Step 2: Configure Credentials and IDs
- Add your ScrapingBee API Key in the nodes that make HTTP requests to ScrapingBee.
- Set Google Gemini API credentials in the Vision-based AI Agent node.
- Check the Google Sheets node credentials and make sure your service account has access to the sheets.
- Update the Google Sheets document ID and sheet names if your sheets are differently named.
Step 3: Test the Workflow
- Run the workflow manually using the Manual Trigger node.
- Check the nodes’ output to verify URLs fetched and screenshot or HTML captured.
- Confirm that JSON data is parsed and appended to the Google Sheets results as expected.
Step 4: Activate for Production
- Replace the Manual Trigger node with a Cron node for scheduled scraping or a Webhook node for on-demand runs.
- Enable the workflow to run automatically in n8n.
- Monitor the workflow runs in n8n logs to check for any errors or changes needed.
For configuring authentication and API keys, copy-paste your credentials directly into node parameters for simple setup.
Using the import method is faster than building from zero, perfect for beginners.

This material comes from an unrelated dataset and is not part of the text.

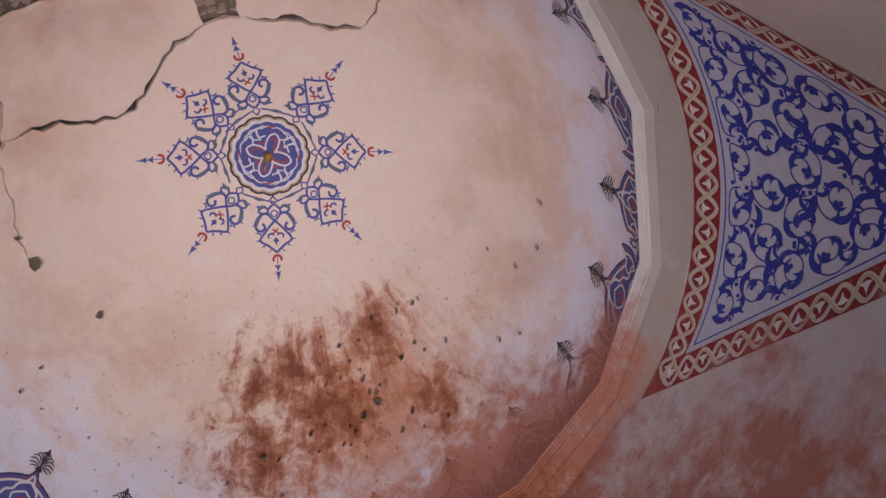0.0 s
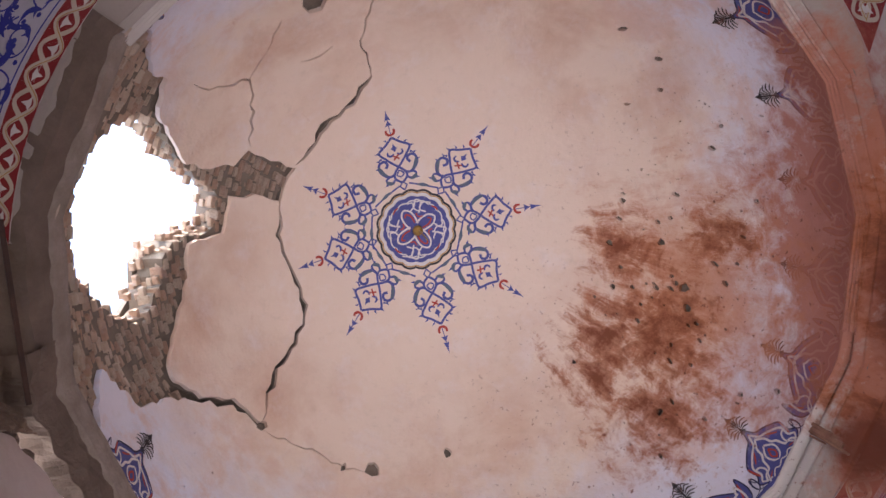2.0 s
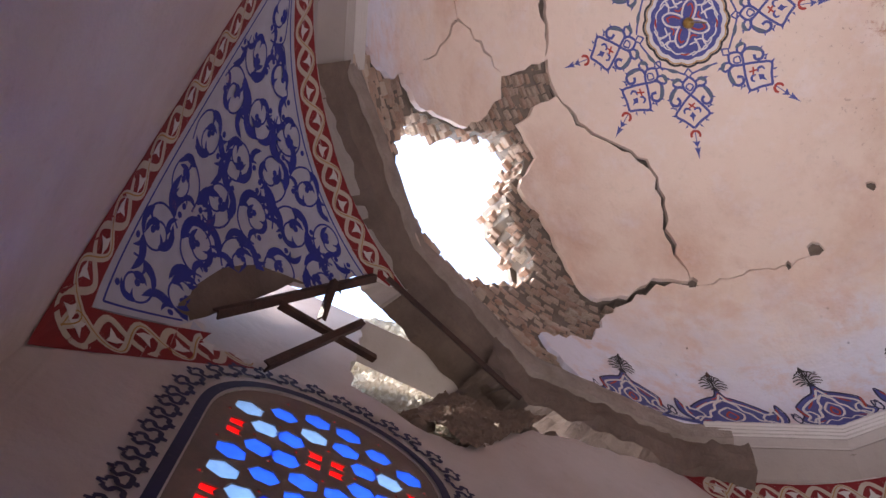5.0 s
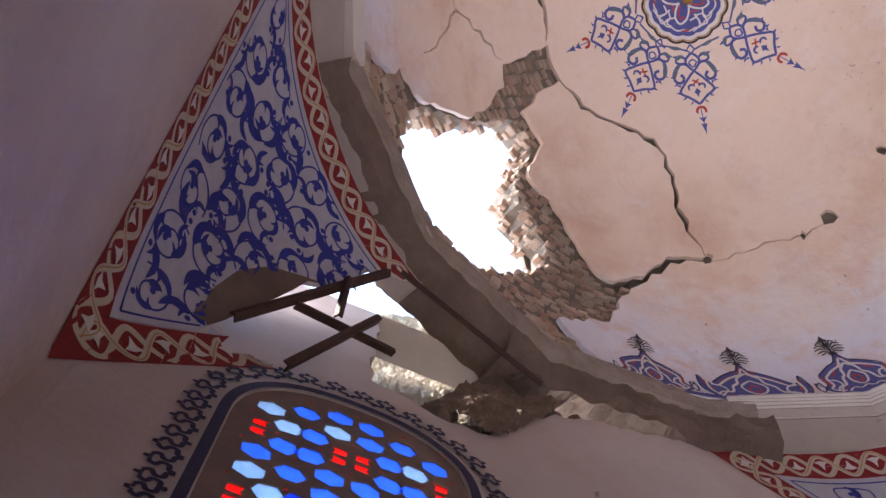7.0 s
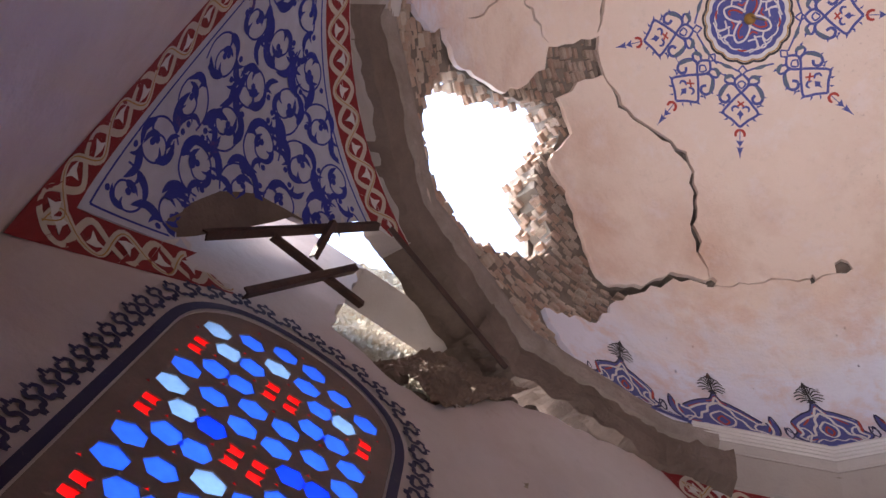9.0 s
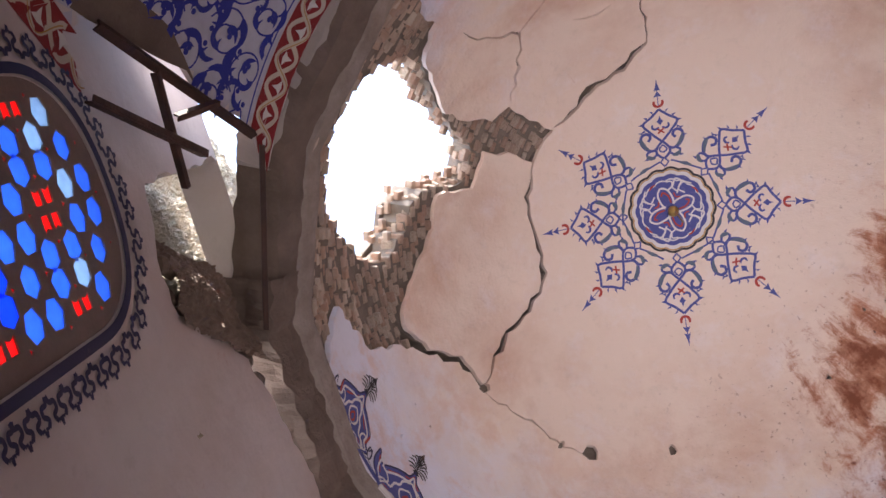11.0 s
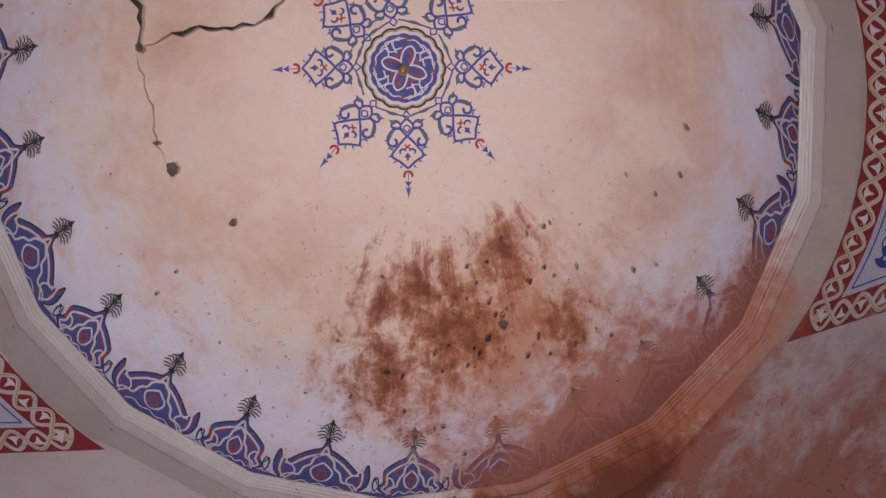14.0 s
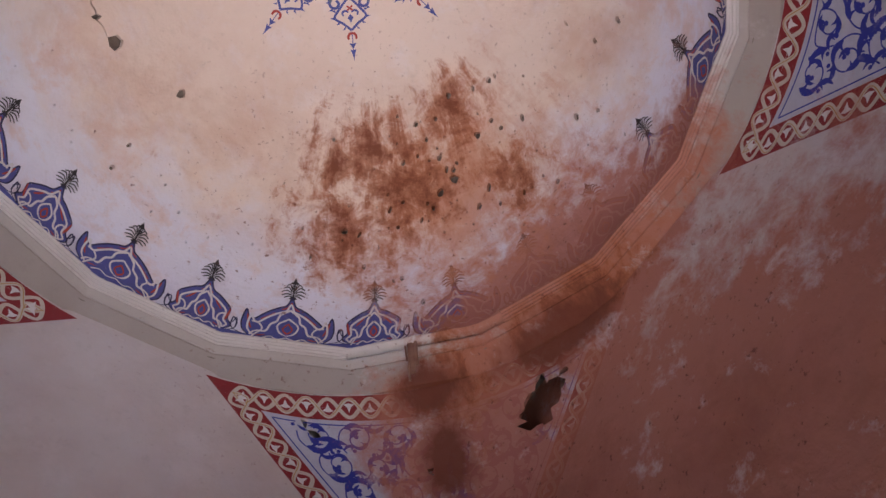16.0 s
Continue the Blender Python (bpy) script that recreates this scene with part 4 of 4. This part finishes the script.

If you are doing self-host n8n, just import and configure the same way inside your server instance.
Customization Ideas
- Change the Structured Output Parser schema to add fields like stock status or product rating.
- Use a Cron node trigger to run scraping on a schedule automatically.
- Modify ScrapingBee API parameters to capture only certain page parts if full page screenshots aren’t needed.
- Swap the Google Gemini AI model if cheaper or better vision models become available.
- Adjust Google Sheets output columns or add formula transformations after scraping for specific reporting formats.
Troubleshooting
- Problem: No data from AI Agent or empty response
Cause: Screenshot was partial or unclear.
Fix: Confirm ScrapingBee’s screenshot_full_page=true and User-Agent header is set properly. - Problem: Google Sheets fails to append rows
Cause: Wrong or missing columns in Google Sheets or no write access.
Fix: Ensure Google Sheets “Results” tab has all column headers exactly matching node mappings and that service account can write. - Problem: HTML fallback scraping is not called
Cause: AI agent’s fallback tool not properly set.
Fix: Check the Vision-based AI Agent node prompt and tool settings to enable fallback call.
Pre-Production Checklist
- Check Google Sheets contains correct URLs in the proper column.
- Confirm ScrapingBee API key is active and has quota for screenshots and HTML requests.
- Test the Vision-based AI Agent node alone with sample screenshots to see if data extracts correctly.
- Ensure Google Sheets service account has both read and write permission for the target sheets.
- Run the entire workflow manually from Manual Trigger node and watch outputs on each node for errors or missing data.
Deployment Notes
Switch the startup trigger from manual to scheduled or webhook for automatic runs.
Observe logs after each run to catch and fix formatting or permission issues early.
If websites update layout, AI prompts or scraping fallback may need prompt tuning or subworkflow adjustments.
Keep an eye on scraping success rate and manually audit rows occasionally.
Summary
→ Extract URLs from Google Sheets easily.
→ Capture full-page screenshots via ScrapingBee.
→ Use Google Gemini AI to pull product details from images.
→ Fallback to HTML parsing if visual extraction fails.
→ Parse and format data in structured JSON.
→ Save each product row neatly in Google Sheets.
→ Save hours of manual work and reduce errors.